Davanti allo specchio
Vorrei finire con l’immagine pubblicata qui accanto, la foto ufficiale di Panatta e Solomon scattata all’inizio della finale di Parigi. Guardatela e immaginatevi questa scena – una scena che è Panatta stesso a raccontare, scuotendo il capo per disapprovarsi, e chiosandola dicendo «Nun se fa»: nello spogliatoio del Roland Garros, Panatta si sta sistemando il ciuffo davanti allo specchio prima di scendere in campo. Poco più in là Solomon sta finendo di allacciarsi le scarpe. Panatta lo chiama: «Harold, come right here, please». Solomon lo raggiunge: ora sono entrambi ritratti nello specchio, affiancati, una quindicina di centimetri di statura di differenza, più o meno come li vediamo nella foto.

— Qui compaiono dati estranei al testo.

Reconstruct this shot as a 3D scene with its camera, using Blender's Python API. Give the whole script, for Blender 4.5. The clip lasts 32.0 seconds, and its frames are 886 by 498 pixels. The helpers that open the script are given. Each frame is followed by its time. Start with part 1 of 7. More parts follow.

Ma sono nello spogliatoio, e sono soli, prima di affrontarsi nella finale di uno Slam che rimarrà l’unica nella carriera di entrambi. Panatta indica lo specchio a Solomon con un cenno del mento: «Look», gli dice, e con tempismo perfetto, prima che Solomon distolga lo sguardo – via, via, lontano da quell’immagine! – affonda il colpo: «Who do you think is gonna win?».